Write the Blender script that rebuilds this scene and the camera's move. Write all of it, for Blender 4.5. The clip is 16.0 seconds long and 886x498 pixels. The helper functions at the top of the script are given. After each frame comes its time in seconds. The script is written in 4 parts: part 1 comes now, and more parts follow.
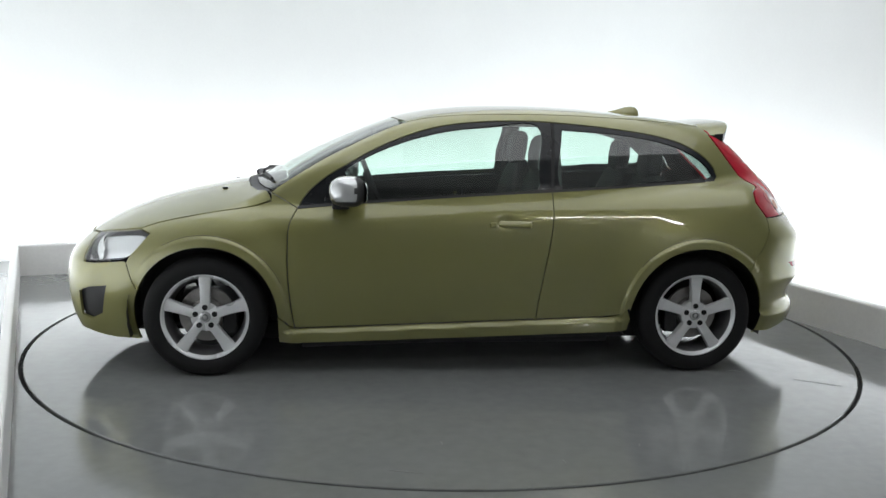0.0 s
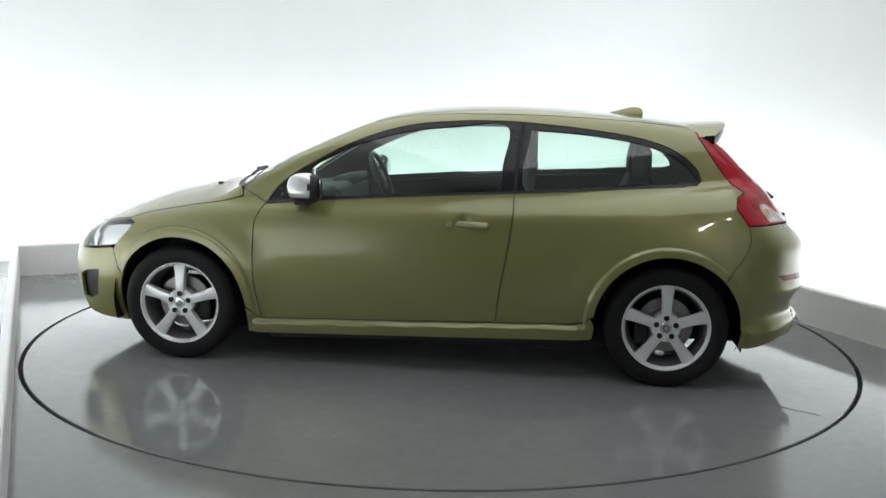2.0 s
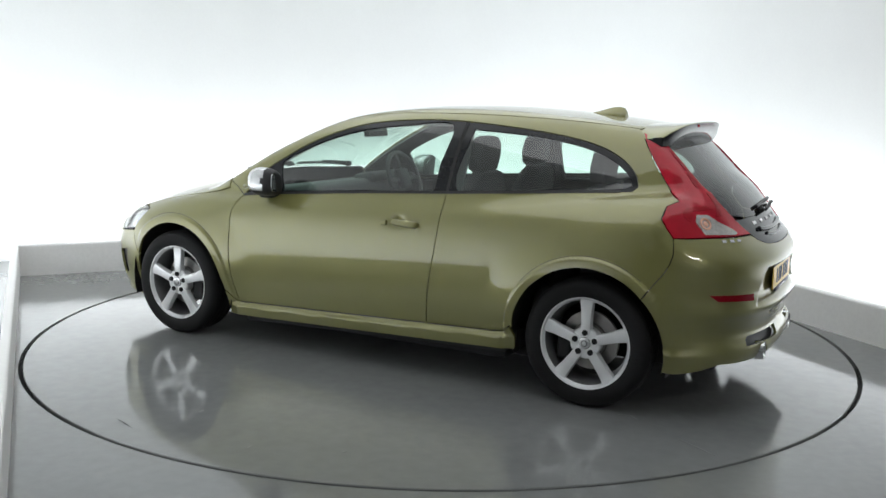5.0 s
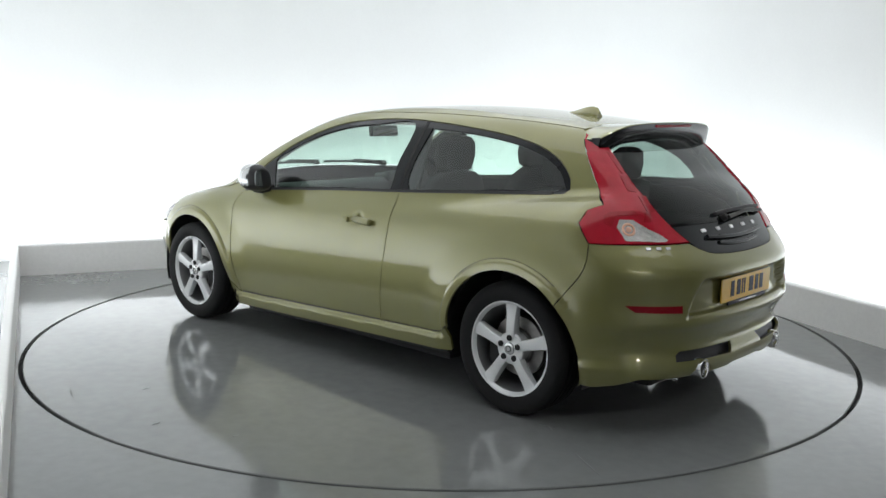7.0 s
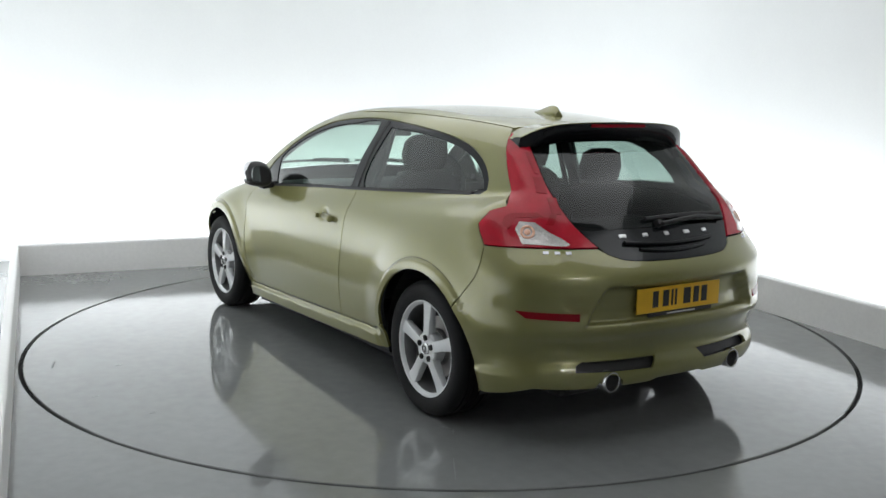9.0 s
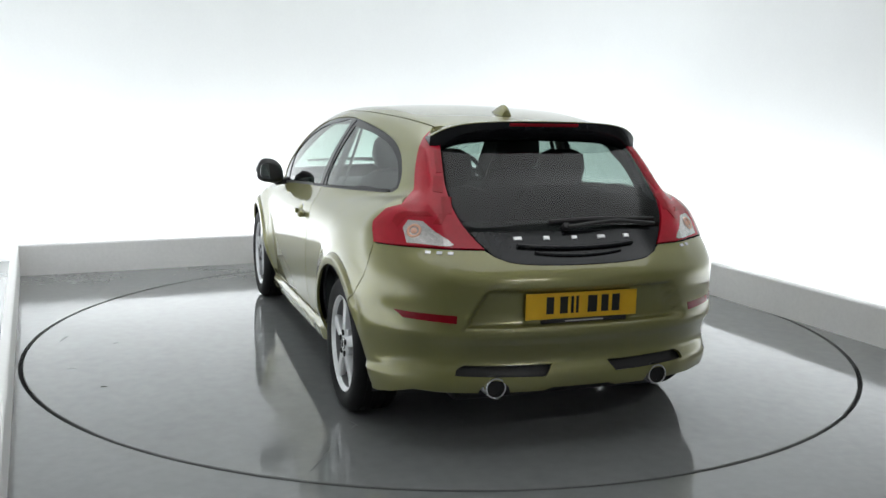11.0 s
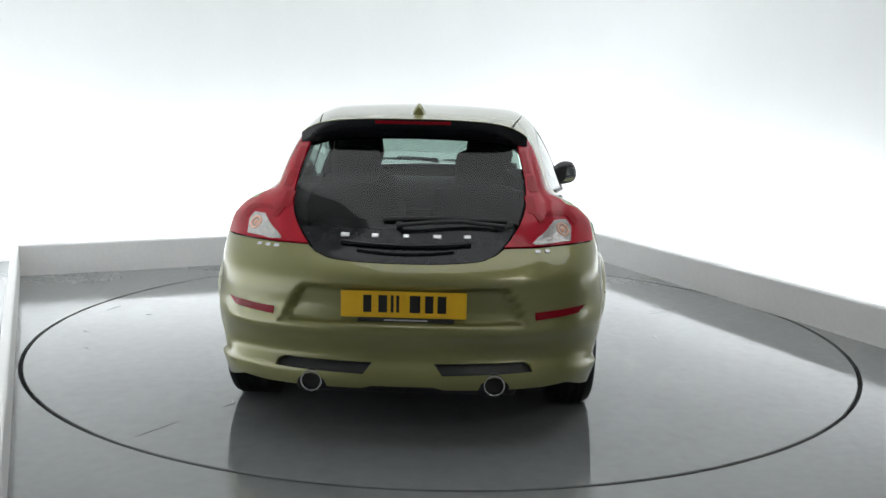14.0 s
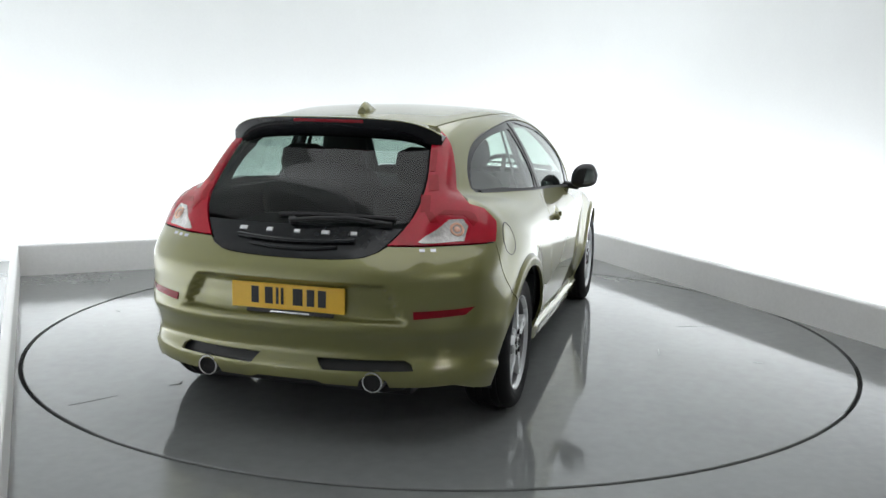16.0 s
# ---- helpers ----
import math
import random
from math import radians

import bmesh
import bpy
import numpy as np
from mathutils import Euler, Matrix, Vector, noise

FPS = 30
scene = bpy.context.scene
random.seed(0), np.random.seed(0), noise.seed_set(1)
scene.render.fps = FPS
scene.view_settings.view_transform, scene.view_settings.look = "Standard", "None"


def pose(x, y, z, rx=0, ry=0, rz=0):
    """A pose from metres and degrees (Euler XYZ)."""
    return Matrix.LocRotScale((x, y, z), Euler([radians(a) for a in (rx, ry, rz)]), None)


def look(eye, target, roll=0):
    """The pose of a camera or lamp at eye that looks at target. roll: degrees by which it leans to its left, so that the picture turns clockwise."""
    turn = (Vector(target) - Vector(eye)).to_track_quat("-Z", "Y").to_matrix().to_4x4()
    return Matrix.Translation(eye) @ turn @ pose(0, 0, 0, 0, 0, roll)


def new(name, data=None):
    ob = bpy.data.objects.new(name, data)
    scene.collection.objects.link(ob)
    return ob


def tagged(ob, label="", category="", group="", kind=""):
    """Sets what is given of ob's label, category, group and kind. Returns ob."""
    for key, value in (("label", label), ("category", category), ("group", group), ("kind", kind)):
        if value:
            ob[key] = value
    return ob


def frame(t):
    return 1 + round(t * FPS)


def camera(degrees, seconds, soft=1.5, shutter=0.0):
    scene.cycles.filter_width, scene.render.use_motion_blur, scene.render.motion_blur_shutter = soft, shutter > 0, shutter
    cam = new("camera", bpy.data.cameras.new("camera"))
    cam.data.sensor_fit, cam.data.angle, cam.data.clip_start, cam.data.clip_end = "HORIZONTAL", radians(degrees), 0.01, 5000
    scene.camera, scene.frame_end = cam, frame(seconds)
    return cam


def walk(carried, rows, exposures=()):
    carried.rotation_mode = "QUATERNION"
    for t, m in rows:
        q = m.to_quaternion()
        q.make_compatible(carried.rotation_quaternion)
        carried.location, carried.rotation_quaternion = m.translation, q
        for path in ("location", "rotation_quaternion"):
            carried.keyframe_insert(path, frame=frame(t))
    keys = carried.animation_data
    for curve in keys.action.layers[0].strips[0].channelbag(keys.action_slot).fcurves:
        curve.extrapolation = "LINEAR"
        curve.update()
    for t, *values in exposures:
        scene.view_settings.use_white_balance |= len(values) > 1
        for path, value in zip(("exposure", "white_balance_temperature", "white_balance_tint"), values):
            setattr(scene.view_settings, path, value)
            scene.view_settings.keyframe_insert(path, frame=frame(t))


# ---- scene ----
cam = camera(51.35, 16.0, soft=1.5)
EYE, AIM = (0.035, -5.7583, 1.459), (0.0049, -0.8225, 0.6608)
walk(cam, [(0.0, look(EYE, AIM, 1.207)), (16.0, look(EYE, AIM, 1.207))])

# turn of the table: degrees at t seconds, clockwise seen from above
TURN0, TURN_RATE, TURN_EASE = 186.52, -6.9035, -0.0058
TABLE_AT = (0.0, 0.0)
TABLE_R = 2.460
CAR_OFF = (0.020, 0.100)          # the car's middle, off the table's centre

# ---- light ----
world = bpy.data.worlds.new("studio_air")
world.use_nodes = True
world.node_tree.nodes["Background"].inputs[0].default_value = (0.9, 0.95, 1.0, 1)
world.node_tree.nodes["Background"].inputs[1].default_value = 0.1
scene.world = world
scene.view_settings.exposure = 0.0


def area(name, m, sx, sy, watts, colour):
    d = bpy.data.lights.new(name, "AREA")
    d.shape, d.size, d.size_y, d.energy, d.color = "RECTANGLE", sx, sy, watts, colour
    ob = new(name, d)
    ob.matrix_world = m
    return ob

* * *

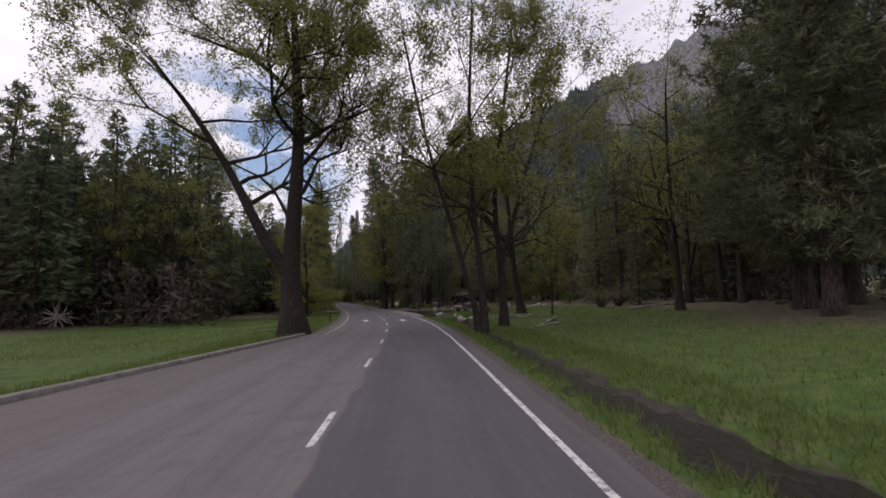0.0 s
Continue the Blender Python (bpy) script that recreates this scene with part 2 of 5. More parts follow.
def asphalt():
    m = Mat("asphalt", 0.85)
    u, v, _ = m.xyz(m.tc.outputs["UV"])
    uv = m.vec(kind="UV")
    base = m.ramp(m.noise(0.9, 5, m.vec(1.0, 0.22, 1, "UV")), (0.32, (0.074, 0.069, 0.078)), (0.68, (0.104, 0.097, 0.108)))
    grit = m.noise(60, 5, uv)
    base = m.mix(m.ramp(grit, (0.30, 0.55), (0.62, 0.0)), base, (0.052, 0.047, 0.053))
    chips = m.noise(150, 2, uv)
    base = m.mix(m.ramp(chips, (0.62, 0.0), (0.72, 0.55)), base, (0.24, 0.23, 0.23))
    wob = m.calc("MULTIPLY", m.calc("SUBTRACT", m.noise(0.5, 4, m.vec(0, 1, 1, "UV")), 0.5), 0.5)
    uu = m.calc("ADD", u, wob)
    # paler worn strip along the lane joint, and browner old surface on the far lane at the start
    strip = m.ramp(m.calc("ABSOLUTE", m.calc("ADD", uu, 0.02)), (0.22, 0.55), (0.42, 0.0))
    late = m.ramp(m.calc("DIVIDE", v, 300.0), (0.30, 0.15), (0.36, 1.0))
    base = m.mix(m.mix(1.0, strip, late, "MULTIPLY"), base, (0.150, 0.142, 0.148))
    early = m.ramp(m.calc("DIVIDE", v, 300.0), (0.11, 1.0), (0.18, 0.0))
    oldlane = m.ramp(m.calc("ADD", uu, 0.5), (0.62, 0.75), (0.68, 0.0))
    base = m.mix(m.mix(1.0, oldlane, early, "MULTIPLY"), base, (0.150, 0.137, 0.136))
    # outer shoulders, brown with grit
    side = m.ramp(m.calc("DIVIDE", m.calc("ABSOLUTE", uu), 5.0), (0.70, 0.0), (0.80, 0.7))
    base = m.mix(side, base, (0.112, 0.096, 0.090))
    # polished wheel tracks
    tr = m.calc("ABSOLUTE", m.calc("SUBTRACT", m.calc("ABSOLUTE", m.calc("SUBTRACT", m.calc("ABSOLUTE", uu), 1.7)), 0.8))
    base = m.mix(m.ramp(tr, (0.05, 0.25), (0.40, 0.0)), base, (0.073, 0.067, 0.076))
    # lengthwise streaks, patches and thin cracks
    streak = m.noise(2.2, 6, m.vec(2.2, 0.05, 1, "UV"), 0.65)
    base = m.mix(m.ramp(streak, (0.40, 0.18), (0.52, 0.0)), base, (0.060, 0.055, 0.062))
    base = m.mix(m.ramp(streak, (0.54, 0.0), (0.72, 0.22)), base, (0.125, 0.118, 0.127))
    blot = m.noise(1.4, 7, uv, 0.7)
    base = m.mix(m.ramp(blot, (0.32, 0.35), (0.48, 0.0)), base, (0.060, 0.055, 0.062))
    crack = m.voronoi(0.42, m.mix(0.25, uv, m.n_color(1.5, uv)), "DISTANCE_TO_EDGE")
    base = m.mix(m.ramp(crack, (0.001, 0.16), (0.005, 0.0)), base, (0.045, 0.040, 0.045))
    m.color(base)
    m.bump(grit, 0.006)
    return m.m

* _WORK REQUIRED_
In the records above, find each line holding "None" and copy it.

* _TASK RESPONSE_
scene.view_settings.view_transform, scene.view_settings.look = "Standard", "None"
    return Matrix.LocRotScale((x, y, z), Euler([radians(a) for a in (rx, ry, rz)]), None)
def new(name, data=None):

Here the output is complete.